-- Begin Given information --
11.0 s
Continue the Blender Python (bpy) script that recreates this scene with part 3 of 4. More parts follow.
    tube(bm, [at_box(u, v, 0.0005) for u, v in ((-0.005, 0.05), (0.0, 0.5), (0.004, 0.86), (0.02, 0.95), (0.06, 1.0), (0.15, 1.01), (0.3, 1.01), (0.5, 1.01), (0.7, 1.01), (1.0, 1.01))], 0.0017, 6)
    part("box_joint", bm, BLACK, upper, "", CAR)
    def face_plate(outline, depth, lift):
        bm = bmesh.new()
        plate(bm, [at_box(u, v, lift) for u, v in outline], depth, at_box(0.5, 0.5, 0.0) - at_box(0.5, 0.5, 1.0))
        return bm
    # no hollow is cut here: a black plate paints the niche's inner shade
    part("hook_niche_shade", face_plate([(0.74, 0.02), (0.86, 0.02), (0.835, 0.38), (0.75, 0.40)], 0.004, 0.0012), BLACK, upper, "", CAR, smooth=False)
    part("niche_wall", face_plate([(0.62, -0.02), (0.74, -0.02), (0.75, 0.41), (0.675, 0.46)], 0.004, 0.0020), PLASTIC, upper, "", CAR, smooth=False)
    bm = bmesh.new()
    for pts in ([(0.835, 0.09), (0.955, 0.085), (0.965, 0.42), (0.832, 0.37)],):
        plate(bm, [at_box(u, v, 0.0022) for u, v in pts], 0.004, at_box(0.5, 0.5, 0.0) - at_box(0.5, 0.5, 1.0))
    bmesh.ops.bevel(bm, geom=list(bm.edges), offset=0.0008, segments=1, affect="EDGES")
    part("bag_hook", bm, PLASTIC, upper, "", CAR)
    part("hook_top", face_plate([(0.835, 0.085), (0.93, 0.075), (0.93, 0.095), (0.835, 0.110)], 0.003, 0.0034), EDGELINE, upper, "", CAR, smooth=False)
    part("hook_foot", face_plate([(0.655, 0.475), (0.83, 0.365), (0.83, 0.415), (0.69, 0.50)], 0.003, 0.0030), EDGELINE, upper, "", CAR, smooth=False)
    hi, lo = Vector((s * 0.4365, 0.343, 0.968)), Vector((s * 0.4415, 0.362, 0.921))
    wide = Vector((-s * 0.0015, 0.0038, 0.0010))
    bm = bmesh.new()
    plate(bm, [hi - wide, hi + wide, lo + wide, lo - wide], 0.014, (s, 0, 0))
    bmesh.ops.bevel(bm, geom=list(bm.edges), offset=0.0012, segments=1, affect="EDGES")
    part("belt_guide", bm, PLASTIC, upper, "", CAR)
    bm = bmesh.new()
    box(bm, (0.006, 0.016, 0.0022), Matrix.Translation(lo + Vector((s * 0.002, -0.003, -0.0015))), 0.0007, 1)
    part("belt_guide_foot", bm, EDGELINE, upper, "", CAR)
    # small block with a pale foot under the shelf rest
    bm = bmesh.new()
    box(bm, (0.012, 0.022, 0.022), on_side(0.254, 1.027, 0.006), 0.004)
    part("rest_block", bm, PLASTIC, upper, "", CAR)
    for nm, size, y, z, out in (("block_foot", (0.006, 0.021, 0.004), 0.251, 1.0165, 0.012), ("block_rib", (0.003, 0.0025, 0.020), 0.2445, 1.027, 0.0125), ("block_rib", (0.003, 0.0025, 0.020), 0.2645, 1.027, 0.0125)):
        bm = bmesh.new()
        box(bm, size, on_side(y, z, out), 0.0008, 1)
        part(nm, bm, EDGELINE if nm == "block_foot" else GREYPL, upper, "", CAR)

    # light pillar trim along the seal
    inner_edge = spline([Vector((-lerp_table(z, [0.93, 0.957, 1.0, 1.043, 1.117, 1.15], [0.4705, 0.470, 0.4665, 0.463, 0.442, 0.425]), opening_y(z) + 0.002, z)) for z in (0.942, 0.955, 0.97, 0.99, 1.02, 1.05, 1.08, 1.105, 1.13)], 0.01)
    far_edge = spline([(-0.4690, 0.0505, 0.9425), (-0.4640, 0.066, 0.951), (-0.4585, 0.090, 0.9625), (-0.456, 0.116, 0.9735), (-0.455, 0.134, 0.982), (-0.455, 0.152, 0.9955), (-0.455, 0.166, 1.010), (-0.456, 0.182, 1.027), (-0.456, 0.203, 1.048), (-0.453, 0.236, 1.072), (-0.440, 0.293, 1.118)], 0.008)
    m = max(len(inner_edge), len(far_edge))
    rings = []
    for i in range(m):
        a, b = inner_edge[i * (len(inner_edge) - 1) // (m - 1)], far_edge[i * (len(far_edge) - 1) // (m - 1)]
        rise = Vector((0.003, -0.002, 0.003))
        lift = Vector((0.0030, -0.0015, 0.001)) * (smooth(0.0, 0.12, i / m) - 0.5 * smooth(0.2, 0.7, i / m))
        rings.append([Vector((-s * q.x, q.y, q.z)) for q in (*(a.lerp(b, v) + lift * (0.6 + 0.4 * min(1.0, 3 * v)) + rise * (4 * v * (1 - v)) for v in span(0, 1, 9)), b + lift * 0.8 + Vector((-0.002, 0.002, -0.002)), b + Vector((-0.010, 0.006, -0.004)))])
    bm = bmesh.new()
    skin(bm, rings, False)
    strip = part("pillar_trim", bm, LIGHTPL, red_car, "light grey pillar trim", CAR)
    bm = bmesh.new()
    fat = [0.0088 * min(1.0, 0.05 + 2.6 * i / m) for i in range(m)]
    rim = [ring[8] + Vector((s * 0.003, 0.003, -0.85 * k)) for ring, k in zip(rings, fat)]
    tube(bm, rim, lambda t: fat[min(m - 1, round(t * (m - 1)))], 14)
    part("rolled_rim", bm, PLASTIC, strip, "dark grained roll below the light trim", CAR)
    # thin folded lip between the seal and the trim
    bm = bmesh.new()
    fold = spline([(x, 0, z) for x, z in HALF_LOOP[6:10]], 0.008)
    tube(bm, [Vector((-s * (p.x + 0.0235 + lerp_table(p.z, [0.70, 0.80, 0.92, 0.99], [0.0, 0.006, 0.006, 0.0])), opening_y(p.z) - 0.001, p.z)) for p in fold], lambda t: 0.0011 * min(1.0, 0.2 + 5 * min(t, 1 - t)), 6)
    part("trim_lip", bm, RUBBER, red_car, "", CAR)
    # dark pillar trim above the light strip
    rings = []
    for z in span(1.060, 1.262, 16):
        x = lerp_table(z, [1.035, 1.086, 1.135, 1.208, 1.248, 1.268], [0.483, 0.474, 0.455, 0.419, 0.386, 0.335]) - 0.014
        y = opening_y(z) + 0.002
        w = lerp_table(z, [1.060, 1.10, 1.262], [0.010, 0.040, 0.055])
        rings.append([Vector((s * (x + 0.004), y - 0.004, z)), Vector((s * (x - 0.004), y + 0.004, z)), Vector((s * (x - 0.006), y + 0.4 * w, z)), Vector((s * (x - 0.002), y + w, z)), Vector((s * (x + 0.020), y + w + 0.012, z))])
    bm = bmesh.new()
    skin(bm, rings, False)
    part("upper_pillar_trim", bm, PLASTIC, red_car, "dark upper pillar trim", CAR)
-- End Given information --
-- Begin Given information --
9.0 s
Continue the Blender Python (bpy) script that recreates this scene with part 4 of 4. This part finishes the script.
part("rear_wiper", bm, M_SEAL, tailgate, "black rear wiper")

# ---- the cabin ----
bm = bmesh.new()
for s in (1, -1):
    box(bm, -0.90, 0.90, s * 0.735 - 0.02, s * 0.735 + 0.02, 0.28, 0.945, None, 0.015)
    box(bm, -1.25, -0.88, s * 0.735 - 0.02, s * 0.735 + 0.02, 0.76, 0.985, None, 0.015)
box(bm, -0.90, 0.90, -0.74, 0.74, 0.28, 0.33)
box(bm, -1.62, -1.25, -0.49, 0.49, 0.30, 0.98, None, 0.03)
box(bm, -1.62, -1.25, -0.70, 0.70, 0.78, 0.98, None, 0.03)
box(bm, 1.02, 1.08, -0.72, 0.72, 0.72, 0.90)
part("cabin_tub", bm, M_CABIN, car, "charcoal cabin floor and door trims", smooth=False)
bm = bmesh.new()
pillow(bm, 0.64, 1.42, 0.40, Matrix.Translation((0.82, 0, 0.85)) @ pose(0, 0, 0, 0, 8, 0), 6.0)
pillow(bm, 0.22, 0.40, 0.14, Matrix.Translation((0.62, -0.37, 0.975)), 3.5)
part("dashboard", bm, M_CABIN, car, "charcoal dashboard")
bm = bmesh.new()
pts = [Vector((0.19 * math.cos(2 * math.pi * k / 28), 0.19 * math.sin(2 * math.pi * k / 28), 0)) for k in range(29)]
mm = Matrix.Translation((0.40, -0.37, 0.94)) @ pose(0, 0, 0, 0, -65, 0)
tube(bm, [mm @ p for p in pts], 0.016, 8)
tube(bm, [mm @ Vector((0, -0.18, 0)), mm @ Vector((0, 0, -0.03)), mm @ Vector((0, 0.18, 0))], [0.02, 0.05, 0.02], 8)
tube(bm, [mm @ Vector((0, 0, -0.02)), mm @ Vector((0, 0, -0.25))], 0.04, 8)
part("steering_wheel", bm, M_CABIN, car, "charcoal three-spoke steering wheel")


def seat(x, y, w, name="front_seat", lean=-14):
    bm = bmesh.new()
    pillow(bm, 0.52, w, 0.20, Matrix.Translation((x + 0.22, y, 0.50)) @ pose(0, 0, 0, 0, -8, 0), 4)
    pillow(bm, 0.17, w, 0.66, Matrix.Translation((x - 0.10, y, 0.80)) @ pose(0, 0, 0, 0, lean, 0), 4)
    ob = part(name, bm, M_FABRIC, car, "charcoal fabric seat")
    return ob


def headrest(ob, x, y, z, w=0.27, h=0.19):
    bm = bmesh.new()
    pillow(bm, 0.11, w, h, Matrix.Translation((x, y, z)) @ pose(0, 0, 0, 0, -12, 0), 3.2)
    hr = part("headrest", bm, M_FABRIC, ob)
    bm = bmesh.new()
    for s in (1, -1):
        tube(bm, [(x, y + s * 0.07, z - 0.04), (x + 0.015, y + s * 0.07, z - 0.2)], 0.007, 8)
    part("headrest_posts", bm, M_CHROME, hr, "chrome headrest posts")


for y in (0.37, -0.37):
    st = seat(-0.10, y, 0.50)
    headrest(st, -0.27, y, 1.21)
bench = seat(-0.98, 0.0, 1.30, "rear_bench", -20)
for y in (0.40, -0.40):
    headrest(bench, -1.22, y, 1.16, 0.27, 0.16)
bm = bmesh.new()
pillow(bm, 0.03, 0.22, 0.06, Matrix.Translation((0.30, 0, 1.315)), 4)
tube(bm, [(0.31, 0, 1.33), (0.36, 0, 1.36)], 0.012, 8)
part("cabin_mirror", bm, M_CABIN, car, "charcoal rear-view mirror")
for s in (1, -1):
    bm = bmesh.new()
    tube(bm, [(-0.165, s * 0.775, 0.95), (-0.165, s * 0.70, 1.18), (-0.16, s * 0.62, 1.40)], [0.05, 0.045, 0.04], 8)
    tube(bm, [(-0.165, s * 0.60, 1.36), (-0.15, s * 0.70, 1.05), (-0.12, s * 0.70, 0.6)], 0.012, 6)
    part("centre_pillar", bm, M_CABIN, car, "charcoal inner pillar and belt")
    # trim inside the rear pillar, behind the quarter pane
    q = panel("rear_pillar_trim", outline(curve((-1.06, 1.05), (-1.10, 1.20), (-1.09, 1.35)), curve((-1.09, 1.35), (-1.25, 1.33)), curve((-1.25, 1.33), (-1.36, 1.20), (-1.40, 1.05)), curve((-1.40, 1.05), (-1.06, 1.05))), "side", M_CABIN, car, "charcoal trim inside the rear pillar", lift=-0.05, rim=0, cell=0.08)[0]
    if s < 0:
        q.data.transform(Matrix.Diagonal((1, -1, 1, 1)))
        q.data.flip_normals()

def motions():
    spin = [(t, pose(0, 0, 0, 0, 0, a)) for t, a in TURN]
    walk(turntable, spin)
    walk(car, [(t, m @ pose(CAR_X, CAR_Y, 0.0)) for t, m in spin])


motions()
-- End Given information --
Across the records, count the lines holding the string "Python". Give the number and stop.

Output below: 2